Get your business cards into the hands of anyone who can help you in your search for new patients. Visit your cheerleaders and leave a small stack of business cards to hand out to their friends and colleagues. Talk to all the vendors from whom you buy products or services. Give them your business card, and ask if they can use your services or if they know anyone who can. If they have bulletin boards where business cards are displayed (printers often do, and so do some supermarkets, hairdressers, etc.), ask if yours can be added to the board.

Keys to success: Educate, don't sell. The key here is to build relationships. These develop over time as you create credibility and trust. To be truly effective, you must always be on the lookout for ways you can help your network. Start from the perspective of giving more than you ask and your network will become your most valuable marketing tool.

5. Commit to electronic marketing.

Marketing through e-mail is flexible, cost-effective, easy to measure (assuming you put the right tracking in place) and high impact. It allows you to easily drive traffic to your Web site, reach a broad geographic audience and stay in frequent contact with your customers and prospects. E-mail marketing allows you to market your services and establish your expertise with your audience.

Use it for newsletters, new product announcements or to share your publicity success. The ideas are endless. But know that this flexibility and ease-of-use can cause problems. Remember, this is a marketing campaign. So be sure to think it through, develop an appropriate message, create a piece that reflects your brand, know your objectives and make sure the information is valuable for your market, or people will quickly unsubscribe.

Most practices have harnessed the power of e-newsletters — and you definitely should be sending out one, too. It's very cost-effective. But exactly because e-mail marketing is now nearly ubiquitous, you can quickly stand out by occasionally sending personal, surface mail letters to existing and prospective patients. Just make sure the letter delivers something patients want to read, whether a personal analysis of recently published research or news item.

Become an online expert.
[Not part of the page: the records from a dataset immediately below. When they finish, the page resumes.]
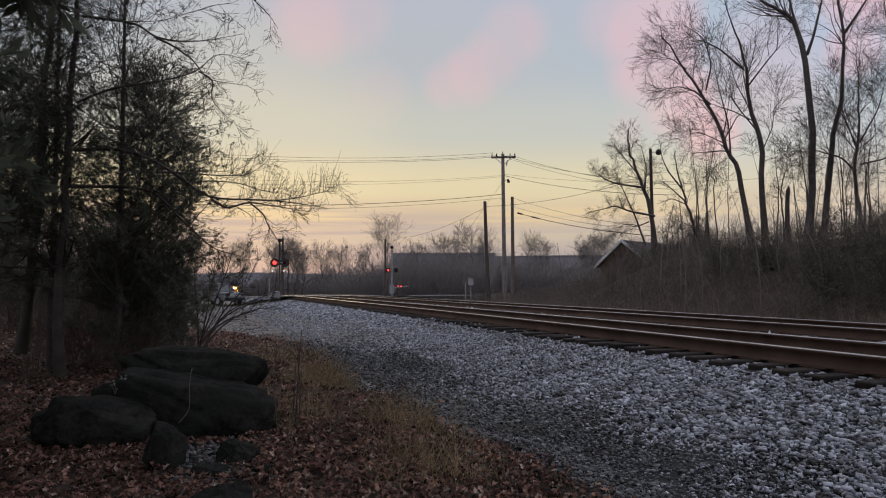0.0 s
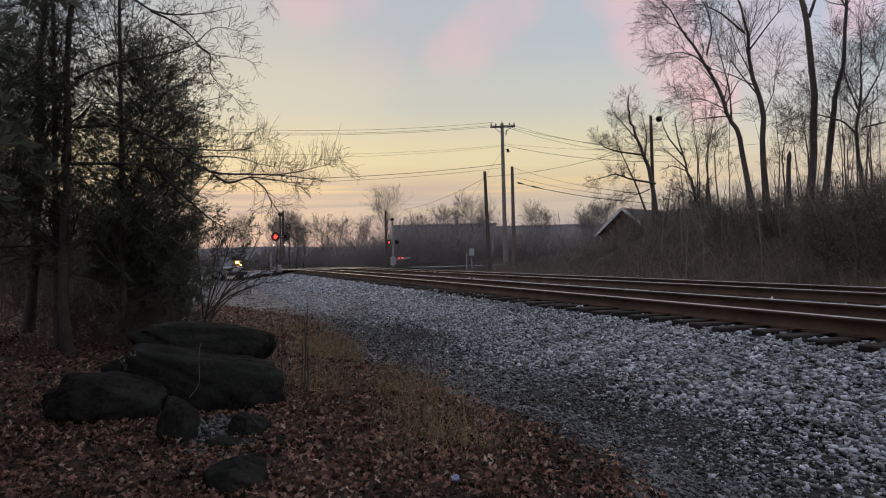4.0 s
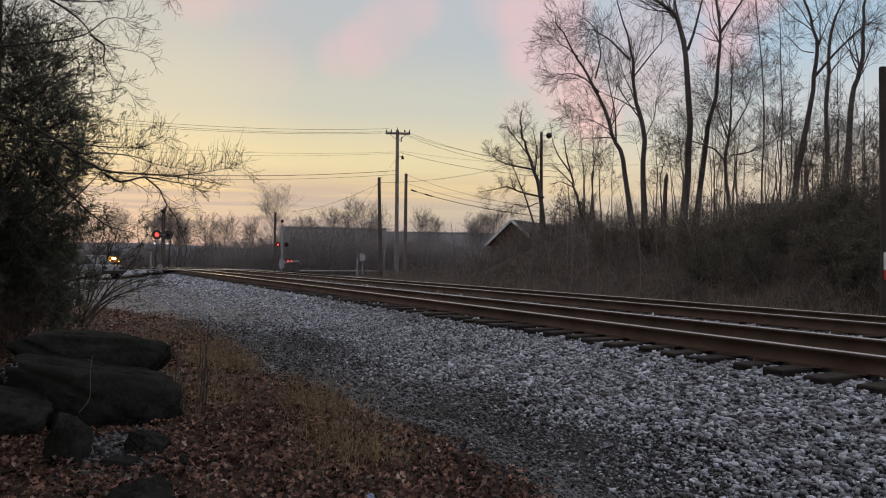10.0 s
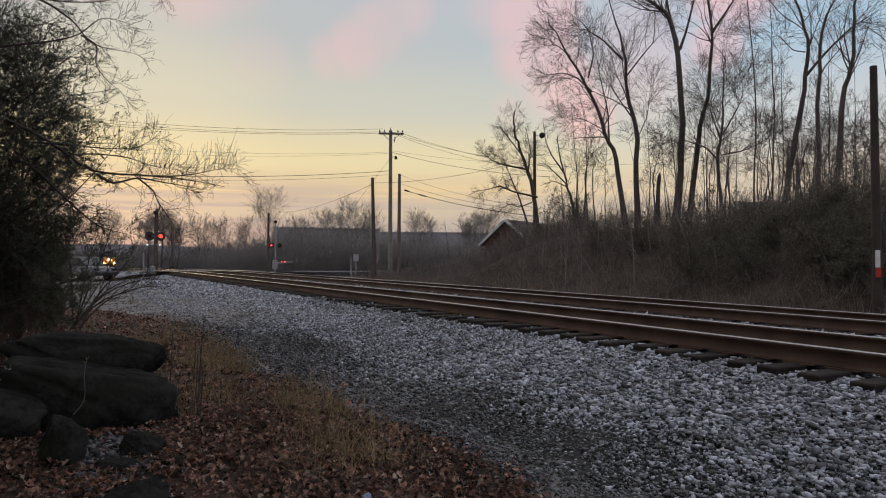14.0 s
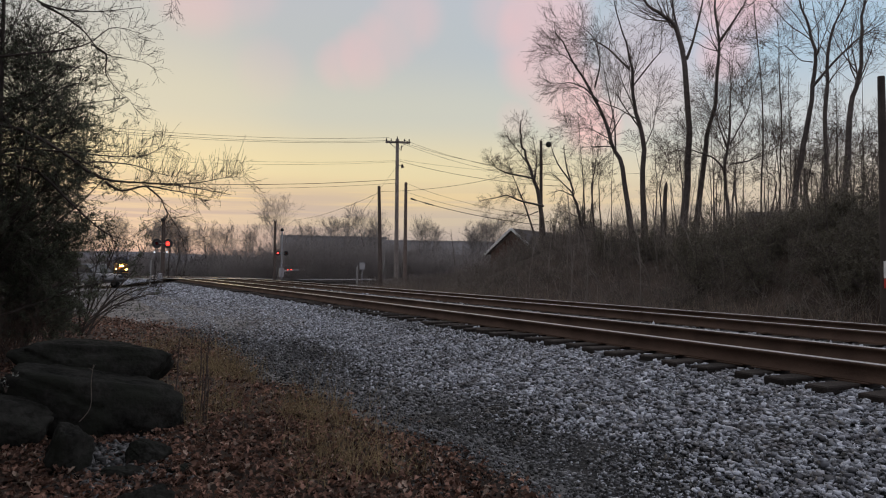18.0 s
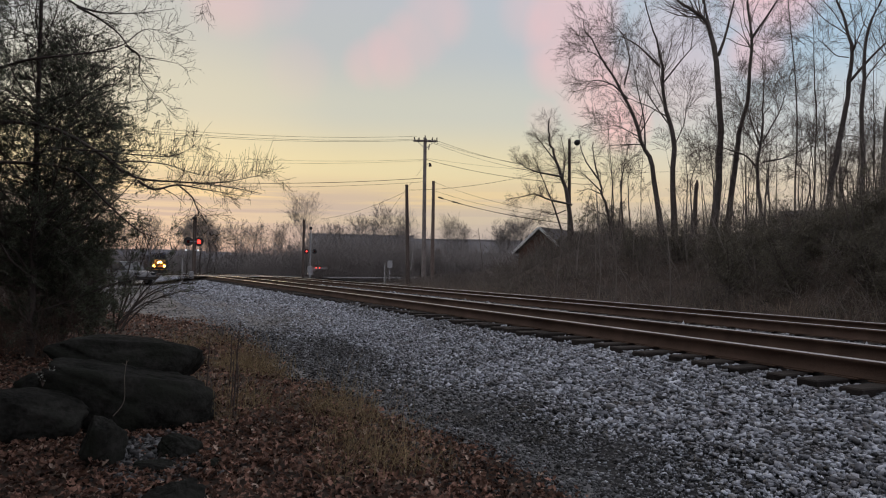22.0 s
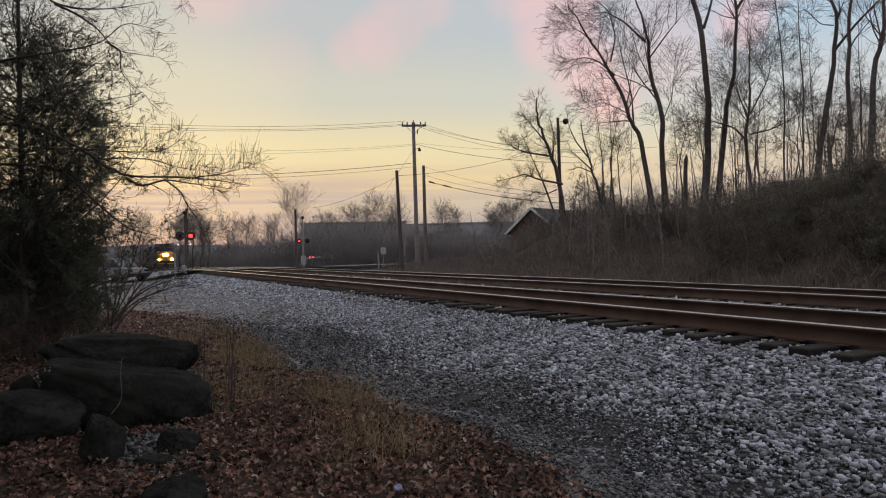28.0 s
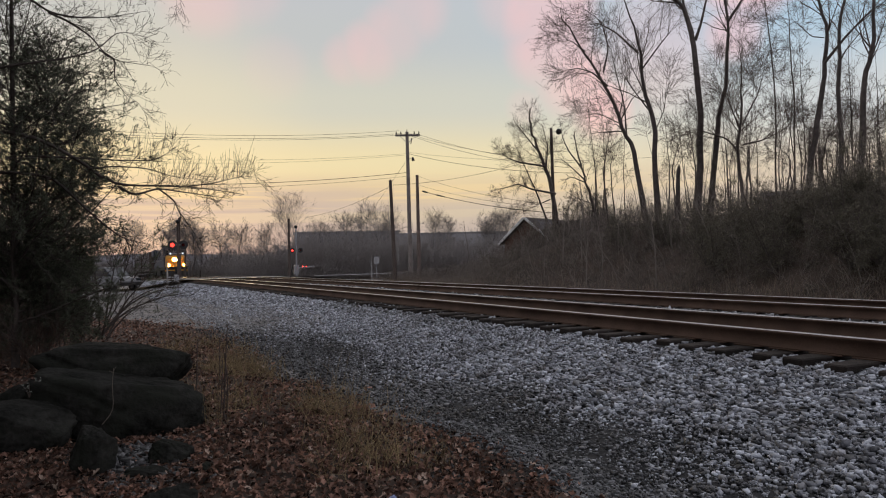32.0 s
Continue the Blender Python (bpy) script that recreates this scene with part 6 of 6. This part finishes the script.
def make_loco():
    """A wide-nosed diesel locomotive, its nose towards -y, standing on the rails at the origin."""
    t = thing("locomotive", pose(0, 0, 0), "dark freight locomotive with bright yellow headlights", "locomotive")
    part("frame", box(2.9, 21.5, 0.45, 0, 10.9, 1.05, 0.04), M_BLACK, t)
    nose = prism([(0.35, 1.5), (2.1, 1.5), (2.1, 3.1), (0.75, 2.95), (0.42, 2.6)], 2.5)
    bmesh.ops.bevel(nose, geom=nose.edges[:], offset=0.09, segments=2, affect="EDGES")
    n = part("nose", nose, M_LOCO_Y, t, "wide yellow nose")
    cab = prism([(1.9, 1.5), (4.6, 1.5), (4.6, 4.45), (2.3, 4.45), (1.95, 4.0)], 2.9)
    bmesh.ops.bevel(cab, geom=cab.edges[:], offset=0.06, segments=2, affect="EDGES")
    c = part("cab", cab, M_LOCO, t, "dark blue cab")
    for x in (-0.72, 0.72):
        part("windscreen", box(1.1, 0.06, 0.75, x, 1.96, 3.2, 0.02), M_GLASS, c)
    for x in (-1.47, 1.47):
        part("side_window", box(0.05, 1.1, 0.7, x, 3.3, 3.2, 0.02), M_GLASS, c)
    part("number_board", box(1.6, 0.1, 0.28, 0, 2.02, 4.05, 0.02), M_BLACK, c)
    part("hood", box(2.0, 15.6, 2.7, 0, 12.6, 1.5, 0.12), M_LOCO, t, "long dark engine hood")
    part("radiator", box(2.9, 3.6, 1.0, 0, 18.2, 3.4, 0.08), M_LOCO, t)
    part("fuel_tank", box(2.6, 5.0, 0.8, 0, 10.5, 0.3, 0.1), M_BLACK, t)
    part("coupler", box(0.35, 0.7, 0.35, 0, -0.05, 0.75, 0.05), M_BLACK, t)
    part("plow", prism([(-0.05, 0.15), (0.4, 0.15), (0.4, 1.0), (0.2, 1.0)], 2.8), M_BLACK, t)
    part("pilot", box(2.9, 0.25, 0.75, 0, 0.3, 0.8, 0.04), M_LOCO_Y, t)
    lamp = part("headlight_housing", box(0.95, 0.18, 0.48, 0, 0.45, 2.22, 0.04), M_BLACK, n)
    for x in (-0.23, 0.23):
        lamp = part("headlight", rod((x, 0.36, 2.46), (x, 0.28, 2.46), 0.2, 0.2, 16), M_HEADLIGHT, t, "blazing yellow-white headlight")
        part("reflector", rod((x, 0.37, 2.46), (x, 0.31, 2.46), 0.3, 0.3, 18), M_GLARE_RING, lamp, "oversized reflector bowl, its orange glow standing in for the lamp's glare")
    for x in (-1.0, 1.0):
        lamp = part("ditch_light", rod((x, 0.2, 1.68), (x, 0.12, 1.68), 0.1, 0.1, 14), M_HEADLIGHT, t, "lit ditch light")
        part("reflector", rod((x, 0.21, 1.68), (x, 0.15, 1.68), 0.26, 0.26, 16), M_GLARE_RING, lamp, "oversized reflector bowl, its orange glow standing in for the lamp's glare")
    for y in (4.2, 17.6):
        tr = part("truck", box(2.4, 4.2, 0.45, 0, y, 0.5, 0.06), M_BLACK, t)
        for dy in (-1.6, 0, 1.6):
            for x in (-0.75, 0.75):
                part("wheel", rod((x - 0.07, y + dy, 0.5), (x + 0.07, y + dy, 0.5), 0.5, 0.5, 20), M_RAIL, tr)
    for x in (-1.38, 1.38):
        part("handrail", rod((x, 4.8, 2.5), (x, 20.5, 2.5), 0.025), M_STEEL, t)
        part("nose_handrail", rod((x, 0.5, 1.5), (x, 0.6, 2.5), 0.025), M_STEEL, t)
    return t


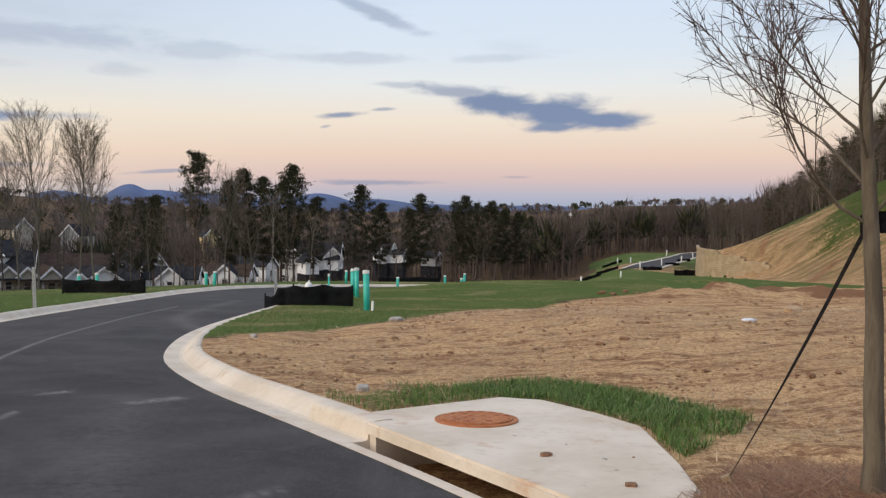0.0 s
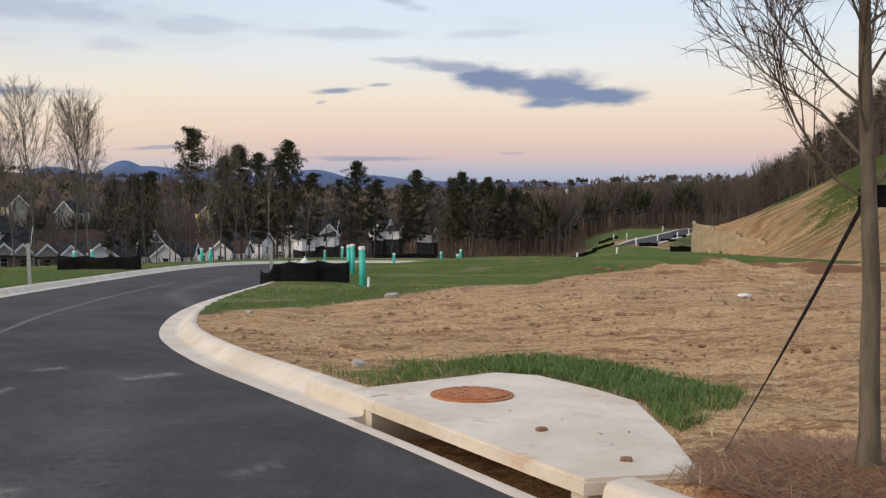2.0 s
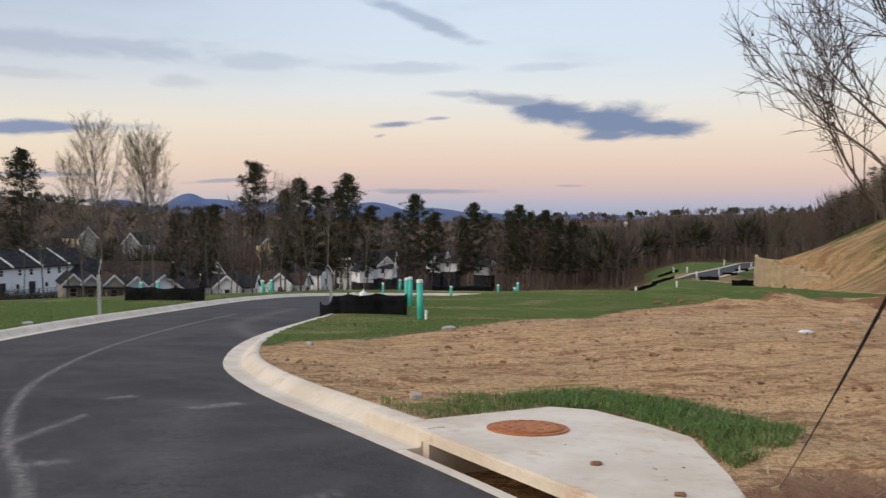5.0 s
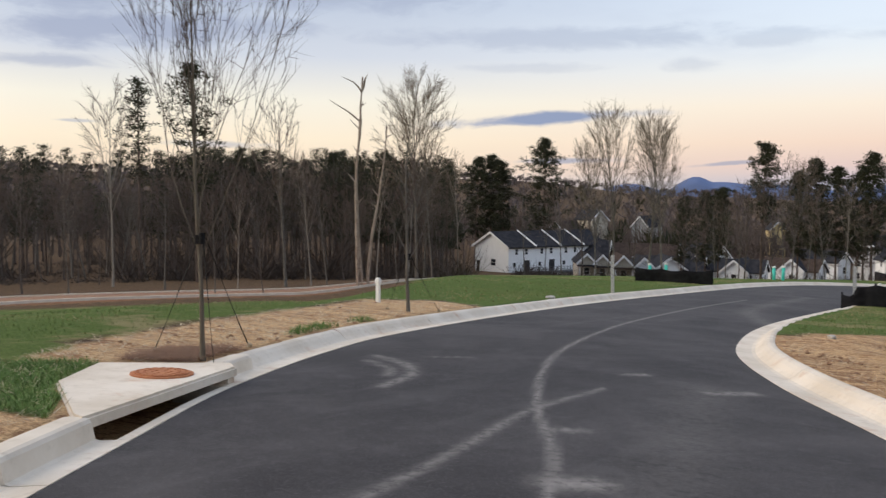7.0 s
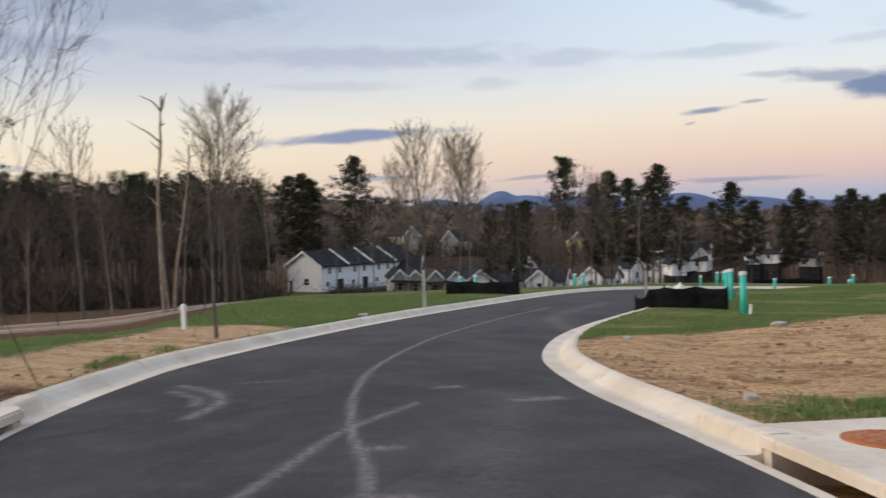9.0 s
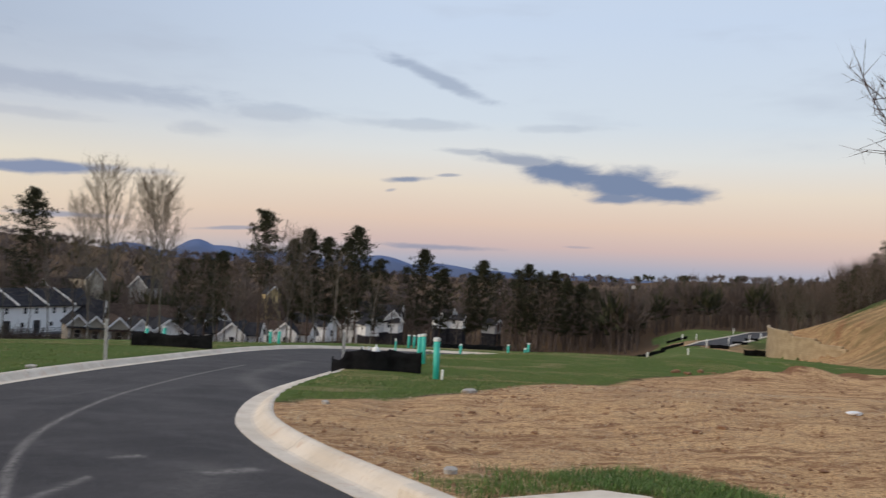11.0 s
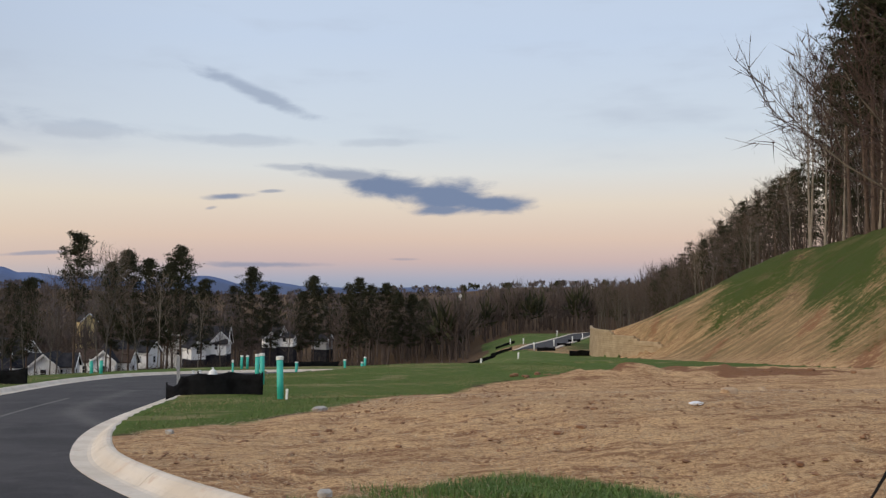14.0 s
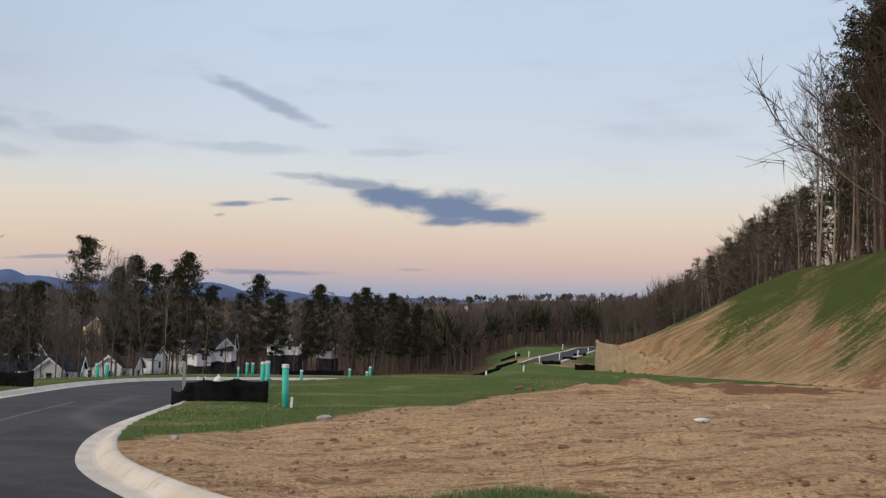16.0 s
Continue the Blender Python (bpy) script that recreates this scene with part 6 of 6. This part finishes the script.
def hydrant(x, y):
    base = new("fire_hydrant")
    base.matrix_basis = Matrix.Translation((x, y, ground_z(x, y)))
    body = rod(0.11, -0.1, 0.46, 20)
    bmesh.ops.create_cone(body, cap_ends=True, segments=20, radius1=0.17, radius2=0.17, depth=0.04, matrix=Matrix.Translation((0, 0, 0.08)))
    bmesh.ops.create_cone(body, cap_ends=True, segments=20, radius1=0.145, radius2=0.145, depth=0.04, matrix=Matrix.Translation((0, 0, 0.47)))
    part("barrel", body, HYDRANT, base, "", True)
    bm = bmesh.new()
    bmesh.ops.create_uvsphere(bm, u_segments=18, v_segments=10, radius=0.125, matrix=Matrix.Translation((0, 0, 0.5)) @ Matrix.Diagonal((1, 1, 0.9, 1)))
    bonnet = part("bonnet", bm, PVC_WHITE, base, "white domed bonnet", True)
    part("operating_nut", rod(0.03, 0.6, 0.67, 5), PVC_WHITE, bonnet)
    for a in (0, 90, 180):
        bm = rod(0.062, 0.09, 0.2, 14)
        bmesh.ops.rotate(bm, verts=bm.verts, matrix=Matrix.Rotation(radians(90), 3, "X"))
        bmesh.ops.rotate(bm, verts=bm.verts, matrix=Matrix.Rotation(radians(a + 90), 3, "Z"))
        bmesh.ops.translate(bm, verts=bm.verts, vec=(0, 0, 0.36))
        part("outlet", bm, HYDRANT, base)
    return tagged(base, "silver and white fire hydrant behind the silt fence", "fire hydrant")


hydrant(-4.25, 28.0)
tagged(cleanout(-3.95, 30.6, 0.85, 0, 0.03, PIPE_TEAL), "thin teal marker stake near the hydrant", "marker")
tagged(cleanout(-4.55, 27.4, 0.5, 4, 0.03, PVC_WHITE), "short white pipe near the hydrant", "pipe")


def white_marker(x, y):
    base = new("utility_marker")
    base.matrix_basis = Matrix.Translation((x, y, ground_z(x, y)))
    box_part("post", -0.045, 0.045, -0.03, 0.03, -0.2, 0.5, PVC_WHITE, base, 0.008)
    box_part("cap", -0.06, 0.06, -0.045, 0.045, 0.38, 0.47, PVC_WHITE, base, 0.01)
    return tagged(base, "short white utility marker post on the verge", "marker post")


white_marker(-11.5, 13.7)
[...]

This is the "free sample" approach to bringing in new patients. Research active e-mail discussion lists and online bulletin boards that are relevant to your practice. Join several and start posting expert advice to solve problems or answer questions. Online video is another great way to promote your practice in a digital format. Put videos of your expert advice on YouTube and other video-sharing sites. Set up a free listing for your business in search engine local directories. You can do this at Google.com/local/; Bing.com/local/; and listings.local.yahoo.com/ Be sure to include your website link and business description. Set your business profile or page up on LinkedIn, Facebook and Twitter. Be sure your business profile includes a good description, keywords and a link to your website. Look for groups or conversations that talk about health and wellness and participate in the conversations. You will need to keep this up for a bit. But the rewards come back in new patients and referrals.

Keys to success: Don't be seen as a "spammer"! Send e-mail only to those people who have given permission. When someone asks to be removed, respond immediately.

A Continuous and Targeted Process

Too many practice owners think marketing is like a trip to the dentist — something you just have to do every six months or so. But when marketing is continuous and targeted rather than occasional and shotgun, it gets easier. If prospective patients have a positive view of your practice and reputation before you call or before they start looking for a chiropractor, you're that much closer to the result you seek to achieve. The news flash is that ongoing marketing isn't tied to a price tag. It's defined only by putting the right message in front of the right person at the right time.